New Report Portrays Weather as a Racist

By Daily Editorials

April 8, 2016 4 min read

In his latest global warming spiel, President Barack Obama, who some call the "great divider," exploits class envy to promote weather anxiety.

The weather does not hate. Lightning strikes white men and black men. Mother Nature can be fierce; but she is never a bigot.

If we assume climate change will cause "extreme heat," as the administration claims in a new report, the temperature will rise for white people, black people, Hispanics and American Indians. It won't recognize neighborhood boundaries. If it causes extreme weather events, suffering will blur ethnic and socioeconomic boundaries. The same hurricanes that ravage beachfront vacation homes will crush houses of the working poor.

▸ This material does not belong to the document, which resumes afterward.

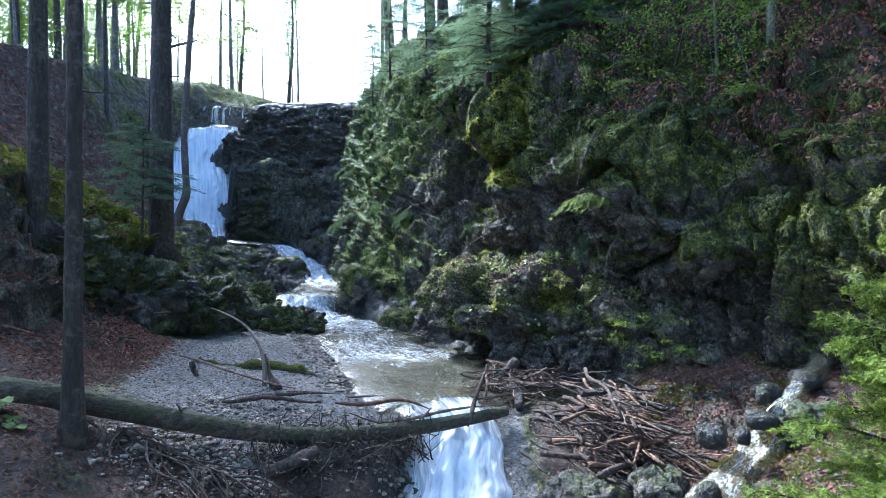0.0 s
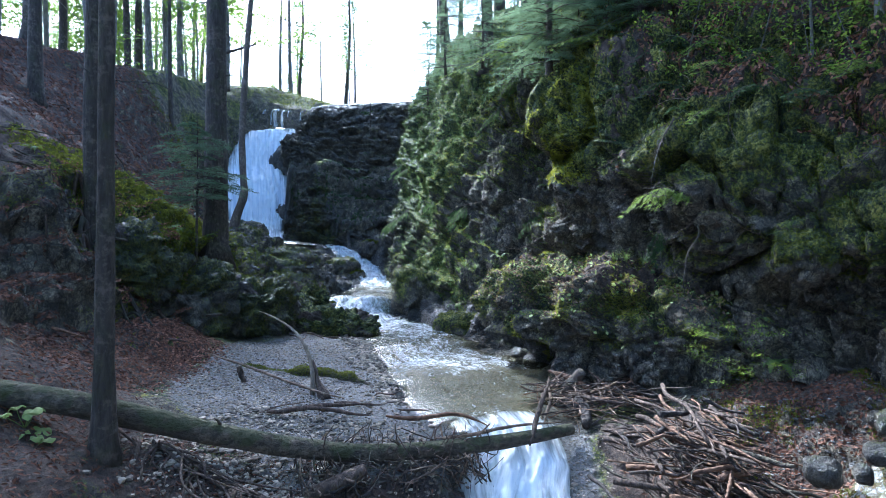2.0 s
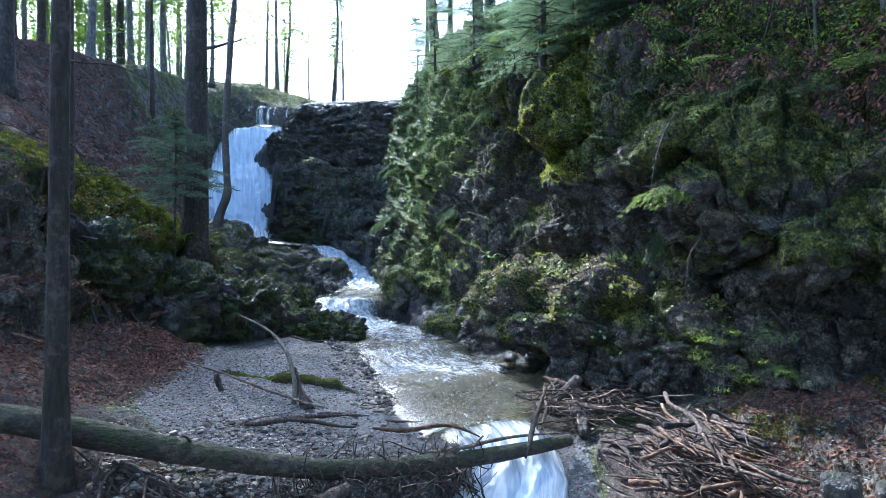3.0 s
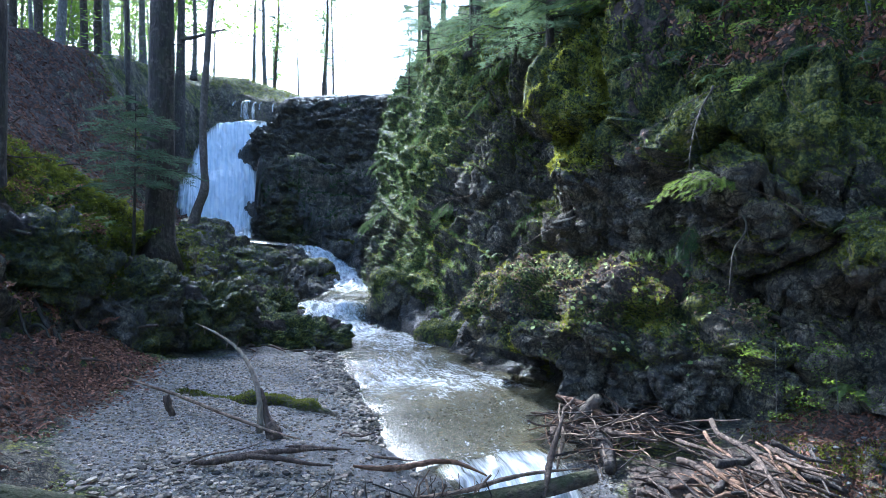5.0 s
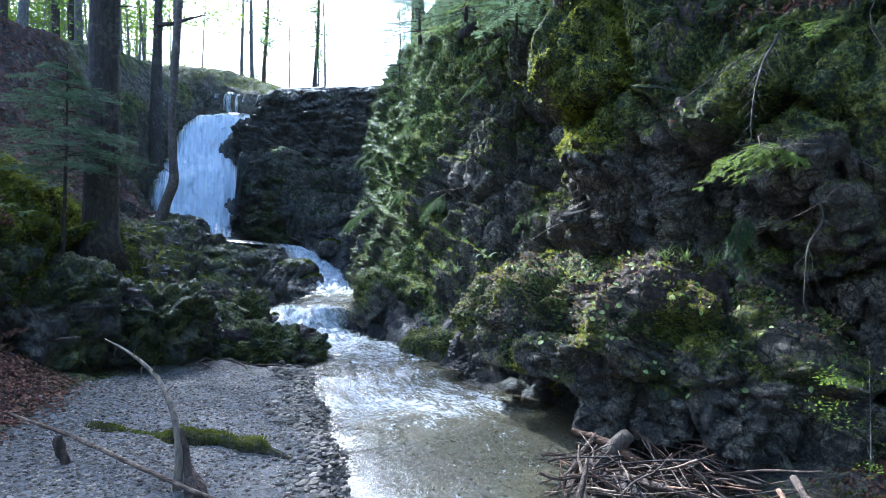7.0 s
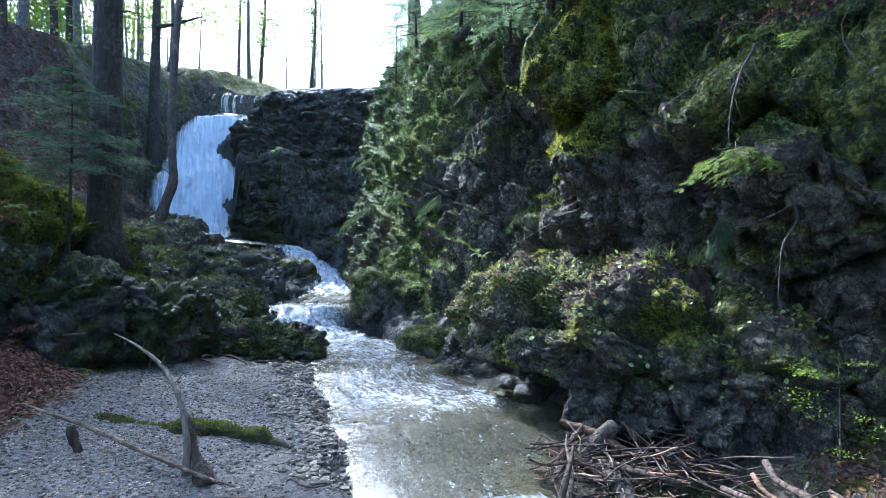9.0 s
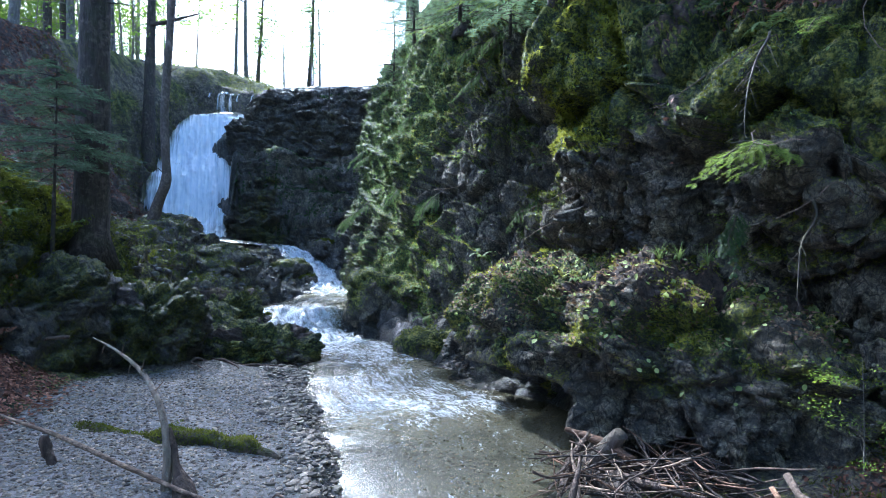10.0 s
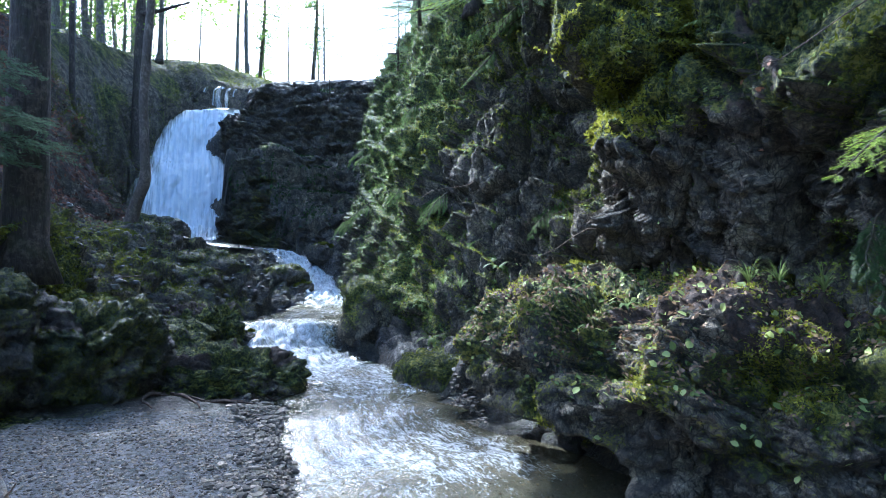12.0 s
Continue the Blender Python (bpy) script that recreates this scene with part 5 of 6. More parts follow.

This is not clear in reading Obama's latest global warming report. It characterizes global warming as a veritable racist. Consider a few key passages from a White House news release Monday, promoting a new presidential "final report" called "The Impacts of Climate Change on Human Health in the United States: A Scientific Assessment."

"Climate change will have the largest health impact on vulnerable populations including those with low incomes, some communities of color, limited English proficiency and immigrant groups, indigenous peoples, children, pregnant women, older adults, vulnerable occupational groups, persons with disabilities and persons with preexisting or chronic medical conditions."

The feared climate change will taint water, but mostly for "Alaska Natives, residents of low-income rural subdivisions along the U.S.-Mexico border, migrant farm workers, the homeless and low-income communities not served by public water utilities — some of which are predominately Hispanic or Latino and African-American communities."

"Communities of color, low income, immigrant and limited English-proficiency groups also experience relatively greater incidence of chronic medical conditions, such as cardiovascular and kidney disease, diabetes, asthma and chronic obstructive pulmonary disease, which can be exacerbated by climate-related health impacts."

Authors riddled the report with other similar passages, reiterating that global warming will primarily harm minorities and the poor. It was written by "approximately 100 experts in climate-change science and public health" from the EPA, the Department of Health and Human Services, the National Oceanic and Atmospheric Administration, the National Aeronautics and Space Administration, the Department of Agriculture, the U.S. Geological Survey, the Department of Defense and the Department of Veteran's Affairs.

If global warming disproportionately burdens "communities of color," it isn't because the sun dislikes them. It is because poverty is hard. Nearly all burdens are greater for the poor. Low-income Americans pay higher interest rates, which increase in relation to risk. They pay premiums for goods and commodities that cost less when purchased in bulk by people with good cash flow. They incur disconnect, reconnect, overdraft and late fees.

Similarly, the poor suffer most when storms cause disruption or destruction. Tornadoes don't choose to snack on mobile homes. If it seems that way, it is because low-cost housing fares poorly against high winds. Costlier structures are more likely to survive.

Indeed, bad weather is hardest on the poor. Just like the cost of global warming control.

Changing how we generate power to reduce carbon emissions will cost trillions. A 10 or 20 percent increase in the electric bill won't alter lifestyles of the wealthy, but may devastate households that barely afford rent.

Poverty is a hard, and will remain so, with or without global warming or expensive efforts to fix it. The president should promote his agenda without deceptively fueling class envy and division.